# TASK DETAILS:
Quote the full listing word for word.

# PROVIDED MATERIAL:
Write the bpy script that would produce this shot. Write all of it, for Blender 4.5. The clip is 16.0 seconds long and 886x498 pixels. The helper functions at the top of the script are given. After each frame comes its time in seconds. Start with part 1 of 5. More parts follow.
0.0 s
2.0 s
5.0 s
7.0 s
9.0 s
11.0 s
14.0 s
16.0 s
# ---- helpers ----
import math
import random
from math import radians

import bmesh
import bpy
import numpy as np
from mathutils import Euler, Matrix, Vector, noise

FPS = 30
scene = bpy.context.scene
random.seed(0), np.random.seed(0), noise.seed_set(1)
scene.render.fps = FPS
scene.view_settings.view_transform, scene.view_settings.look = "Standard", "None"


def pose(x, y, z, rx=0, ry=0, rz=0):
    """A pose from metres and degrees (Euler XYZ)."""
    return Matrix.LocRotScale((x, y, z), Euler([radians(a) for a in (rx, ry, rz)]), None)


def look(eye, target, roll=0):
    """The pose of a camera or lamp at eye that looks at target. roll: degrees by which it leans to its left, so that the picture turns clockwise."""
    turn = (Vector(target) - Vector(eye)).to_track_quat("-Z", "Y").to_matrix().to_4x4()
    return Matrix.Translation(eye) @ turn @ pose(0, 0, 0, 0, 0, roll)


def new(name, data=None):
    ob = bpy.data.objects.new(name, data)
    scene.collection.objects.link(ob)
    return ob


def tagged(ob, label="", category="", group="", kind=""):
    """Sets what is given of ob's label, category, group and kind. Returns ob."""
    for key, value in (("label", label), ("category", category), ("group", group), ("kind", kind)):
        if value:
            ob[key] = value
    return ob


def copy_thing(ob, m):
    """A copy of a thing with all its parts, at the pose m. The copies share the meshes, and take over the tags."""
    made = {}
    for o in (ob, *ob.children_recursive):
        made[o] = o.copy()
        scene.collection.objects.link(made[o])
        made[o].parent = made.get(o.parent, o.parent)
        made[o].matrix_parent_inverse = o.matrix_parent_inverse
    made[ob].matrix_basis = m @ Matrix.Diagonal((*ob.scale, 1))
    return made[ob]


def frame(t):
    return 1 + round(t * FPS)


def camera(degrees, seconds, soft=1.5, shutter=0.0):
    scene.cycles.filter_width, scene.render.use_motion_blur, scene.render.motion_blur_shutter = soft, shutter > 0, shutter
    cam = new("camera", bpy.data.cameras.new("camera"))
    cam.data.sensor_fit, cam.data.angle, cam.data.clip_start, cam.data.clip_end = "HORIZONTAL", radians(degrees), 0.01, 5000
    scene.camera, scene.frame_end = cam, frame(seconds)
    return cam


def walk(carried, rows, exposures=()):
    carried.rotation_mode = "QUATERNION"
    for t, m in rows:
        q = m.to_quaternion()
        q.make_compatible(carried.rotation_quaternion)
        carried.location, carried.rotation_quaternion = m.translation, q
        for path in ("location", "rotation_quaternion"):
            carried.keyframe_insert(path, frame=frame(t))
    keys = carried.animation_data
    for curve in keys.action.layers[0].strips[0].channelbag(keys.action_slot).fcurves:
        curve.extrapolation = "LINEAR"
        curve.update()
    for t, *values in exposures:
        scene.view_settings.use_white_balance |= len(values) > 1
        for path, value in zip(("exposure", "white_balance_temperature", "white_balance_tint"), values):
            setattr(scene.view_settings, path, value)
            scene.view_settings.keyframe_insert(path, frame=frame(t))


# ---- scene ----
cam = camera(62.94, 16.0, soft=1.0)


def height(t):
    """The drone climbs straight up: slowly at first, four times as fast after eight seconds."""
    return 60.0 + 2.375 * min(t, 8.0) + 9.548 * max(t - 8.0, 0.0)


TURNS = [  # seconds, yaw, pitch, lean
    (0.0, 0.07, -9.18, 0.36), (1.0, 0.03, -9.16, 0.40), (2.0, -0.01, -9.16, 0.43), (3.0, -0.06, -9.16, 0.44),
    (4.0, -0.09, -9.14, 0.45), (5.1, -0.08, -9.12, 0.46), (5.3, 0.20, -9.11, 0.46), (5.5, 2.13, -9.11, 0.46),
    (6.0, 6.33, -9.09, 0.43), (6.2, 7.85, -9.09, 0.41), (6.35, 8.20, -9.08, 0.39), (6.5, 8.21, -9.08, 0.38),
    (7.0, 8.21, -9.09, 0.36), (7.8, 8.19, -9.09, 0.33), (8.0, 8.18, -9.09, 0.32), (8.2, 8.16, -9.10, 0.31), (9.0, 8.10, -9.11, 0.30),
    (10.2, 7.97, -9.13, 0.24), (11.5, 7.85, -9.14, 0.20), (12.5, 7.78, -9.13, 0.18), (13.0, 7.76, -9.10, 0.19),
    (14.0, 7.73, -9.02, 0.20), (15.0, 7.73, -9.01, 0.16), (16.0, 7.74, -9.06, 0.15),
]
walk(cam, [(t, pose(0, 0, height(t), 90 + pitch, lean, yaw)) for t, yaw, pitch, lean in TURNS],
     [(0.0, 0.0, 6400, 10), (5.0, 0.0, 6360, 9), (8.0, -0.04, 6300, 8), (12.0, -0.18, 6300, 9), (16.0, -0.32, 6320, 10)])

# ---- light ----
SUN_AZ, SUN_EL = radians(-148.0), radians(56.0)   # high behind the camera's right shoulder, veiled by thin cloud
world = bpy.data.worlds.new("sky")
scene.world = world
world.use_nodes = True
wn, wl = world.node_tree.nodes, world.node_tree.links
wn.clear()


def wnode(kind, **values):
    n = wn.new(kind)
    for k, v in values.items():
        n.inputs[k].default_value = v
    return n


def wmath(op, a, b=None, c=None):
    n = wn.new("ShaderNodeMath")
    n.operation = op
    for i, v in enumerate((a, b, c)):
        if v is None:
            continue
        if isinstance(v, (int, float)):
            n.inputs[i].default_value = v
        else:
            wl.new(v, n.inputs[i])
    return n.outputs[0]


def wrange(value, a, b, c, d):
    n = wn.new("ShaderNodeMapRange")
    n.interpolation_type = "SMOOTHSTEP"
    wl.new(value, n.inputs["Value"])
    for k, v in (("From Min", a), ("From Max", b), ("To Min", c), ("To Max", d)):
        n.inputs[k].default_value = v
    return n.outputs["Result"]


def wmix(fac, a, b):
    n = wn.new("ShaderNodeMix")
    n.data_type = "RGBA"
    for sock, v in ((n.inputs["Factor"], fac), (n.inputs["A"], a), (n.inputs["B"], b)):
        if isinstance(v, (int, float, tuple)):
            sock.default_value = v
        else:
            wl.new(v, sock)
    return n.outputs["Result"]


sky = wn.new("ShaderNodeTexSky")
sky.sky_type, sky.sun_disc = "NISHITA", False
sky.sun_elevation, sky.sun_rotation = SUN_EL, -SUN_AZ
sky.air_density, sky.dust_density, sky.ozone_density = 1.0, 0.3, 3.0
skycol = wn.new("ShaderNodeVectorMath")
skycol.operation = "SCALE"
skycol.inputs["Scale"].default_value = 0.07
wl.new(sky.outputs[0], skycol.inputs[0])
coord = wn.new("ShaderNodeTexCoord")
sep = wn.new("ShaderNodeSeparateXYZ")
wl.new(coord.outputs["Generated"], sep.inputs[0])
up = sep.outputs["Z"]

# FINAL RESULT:
Write the bpy script that would produce this shot. Write all of it, for Blender 4.5. The clip is 16.0 seconds long and 886x498 pixels. The helper functions at the top of the script are given. After each frame comes its time in seconds. Start with part 1 of 5. More parts follow.
0.0 s
2.0 s
5.0 s
7.0 s
9.0 s
11.0 s
14.0 s
16.0 s
# ---- helpers ----
import math
import random
from math import radians

import bmesh
import bpy
import numpy as np
from mathutils import Euler, Matrix, Vector, noise

FPS = 30
scene = bpy.context.scene
random.seed(0), np.random.seed(0), noise.seed_set(1)
scene.render.fps = FPS
scene.view_settings.view_transform, scene.view_settings.look = "Standard", "None"


def pose(x, y, z, rx=0, ry=0, rz=0):
    """A pose from metres and degrees (Euler XYZ)."""
    return Matrix.LocRotScale((x, y, z), Euler([radians(a) for a in (rx, ry, rz)]), None)


def look(eye, target, roll=0):
    """The pose of a camera or lamp at eye that looks at target. roll: degrees by which it leans to its left, so that the picture turns clockwise."""
    turn = (Vector(target) - Vector(eye)).to_track_quat("-Z", "Y").to_matrix().to_4x4()
    return Matrix.Translation(eye) @ turn @ pose(0, 0, 0, 0, 0, roll)


def new(name, data=None):
    ob = bpy.data.objects.new(name, data)
    scene.collection.objects.link(ob)
    return ob


def tagged(ob, label="", category="", group="", kind=""):
    """Sets what is given of ob's label, category, group and kind. Returns ob."""
    for key, value in (("label", label), ("category", category), ("group", group), ("kind", kind)):
        if value:
            ob[key] = value
    return ob


def copy_thing(ob, m):
    """A copy of a thing with all its parts, at the pose m. The copies share the meshes, and take over the tags."""
    made = {}
    for o in (ob, *ob.children_recursive):
        made[o] = o.copy()
        scene.collection.objects.link(made[o])
        made[o].parent = made.get(o.parent, o.parent)
        made[o].matrix_parent_inverse = o.matrix_parent_inverse
    made[ob].matrix_basis = m @ Matrix.Diagonal((*ob.scale, 1))
    return made[ob]


def frame(t):
    return 1 + round(t * FPS)


def camera(degrees, seconds, soft=1.5, shutter=0.0):
    scene.cycles.filter_width, scene.render.use_motion_blur, scene.render.motion_blur_shutter = soft, shutter > 0, shutter
    cam = new("camera", bpy.data.cameras.new("camera"))
    cam.data.sensor_fit, cam.data.angle, cam.data.clip_start, cam.data.clip_end = "HORIZONTAL", radians(degrees), 0.01, 5000
    scene.camera, scene.frame_end = cam, frame(seconds)
    return cam


def walk(carried, rows, exposures=()):
    carried.rotation_mode = "QUATERNION"
    for t, m in rows:
        q = m.to_quaternion()
        q.make_compatible(carried.rotation_quaternion)
        carried.location, carried.rotation_quaternion = m.translation, q
        for path in ("location", "rotation_quaternion"):
            carried.keyframe_insert(path, frame=frame(t))
    keys = carried.animation_data
    for curve in keys.action.layers[0].strips[0].channelbag(keys.action_slot).fcurves:
        curve.extrapolation = "LINEAR"
        curve.update()
    for t, *values in exposures:
        scene.view_settings.use_white_balance |= len(values) > 1
        for path, value in zip(("exposure", "white_balance_temperature", "white_balance_tint"), values):
            setattr(scene.view_settings, path, value)
            scene.view_settings.keyframe_insert(path, frame=frame(t))


# ---- scene ----
cam = camera(62.94, 16.0, soft=1.0)


def height(t):
    """The drone climbs straight up: slowly at first, four times as fast after eight seconds."""
    return 60.0 + 2.375 * min(t, 8.0) + 9.548 * max(t - 8.0, 0.0)


TURNS = [  # seconds, yaw, pitch, lean
    (0.0, 0.07, -9.18, 0.36), (1.0, 0.03, -9.16, 0.40), (2.0, -0.01, -9.16, 0.43), (3.0, -0.06, -9.16, 0.44),
    (4.0, -0.09, -9.14, 0.45), (5.1, -0.08, -9.12, 0.46), (5.3, 0.20, -9.11, 0.46), (5.5, 2.13, -9.11, 0.46),
    (6.0, 6.33, -9.09, 0.43), (6.2, 7.85, -9.09, 0.41), (6.35, 8.20, -9.08, 0.39), (6.5, 8.21, -9.08, 0.38),
    (7.0, 8.21, -9.09, 0.36), (7.8, 8.19, -9.09, 0.33), (8.0, 8.18, -9.09, 0.32), (8.2, 8.16, -9.10, 0.31), (9.0, 8.10, -9.11, 0.30),
    (10.2, 7.97, -9.13, 0.24), (11.5, 7.85, -9.14, 0.20), (12.5, 7.78, -9.13, 0.18), (13.0, 7.76, -9.10, 0.19),
    (14.0, 7.73, -9.02, 0.20), (15.0, 7.73, -9.01, 0.16), (16.0, 7.74, -9.06, 0.15),
]
walk(cam, [(t, pose(0, 0, height(t), 90 + pitch, lean, yaw)) for t, yaw, pitch, lean in TURNS],
     [(0.0, 0.0, 6400, 10), (5.0, 0.0, 6360, 9), (8.0, -0.04, 6300, 8), (12.0, -0.18, 6300, 9), (16.0, -0.32, 6320, 10)])

# ---- light ----
SUN_AZ, SUN_EL = radians(-148.0), radians(56.0)   # high behind the camera's right shoulder, veiled by thin cloud
world = bpy.data.worlds.new("sky")
scene.world = world
world.use_nodes = True
wn, wl = world.node_tree.nodes, world.node_tree.links
wn.clear()


def wnode(kind, **values):
    n = wn.new(kind)
    for k, v in values.items():
        n.inputs[k].default_value = v
    return n


def wmath(op, a, b=None, c=None):
    n = wn.new("ShaderNodeMath")
    n.operation = op
    for i, v in enumerate((a, b, c)):
        if v is None:
            continue
        if isinstance(v, (int, float)):
            n.inputs[i].default_value = v
        else:
            wl.new(v, n.inputs[i])
    return n.outputs[0]


def wrange(value, a, b, c, d):
    n = wn.new("ShaderNodeMapRange")
    n.interpolation_type = "SMOOTHSTEP"
    wl.new(value, n.inputs["Value"])
    for k, v in (("From Min", a), ("From Max", b), ("To Min", c), ("To Max", d)):
        n.inputs[k].default_value = v
    return n.outputs["Result"]


def wmix(fac, a, b):
    n = wn.new("ShaderNodeMix")
    n.data_type = "RGBA"
    for sock, v in ((n.inputs["Factor"], fac), (n.inputs["A"], a), (n.inputs["B"], b)):
        if isinstance(v, (int, float, tuple)):
            sock.default_value = v
        else:
            wl.new(v, sock)
    return n.outputs["Result"]


sky = wn.new("ShaderNodeTexSky")
sky.sky_type, sky.sun_disc = "NISHITA", False
sky.sun_elevation, sky.sun_rotation = SUN_EL, -SUN_AZ
sky.air_density, sky.dust_density, sky.ozone_density = 1.0, 0.3, 3.0
skycol = wn.new("ShaderNodeVectorMath")
skycol.operation = "SCALE"
skycol.inputs["Scale"].default_value = 0.07
wl.new(sky.outputs[0], skycol.inputs[0])
coord = wn.new("ShaderNodeTexCoord")
sep = wn.new("ShaderNodeSeparateXYZ")
wl.new(coord.outputs["Generated"], sep.inputs[0])
up = sep.outputs["Z"]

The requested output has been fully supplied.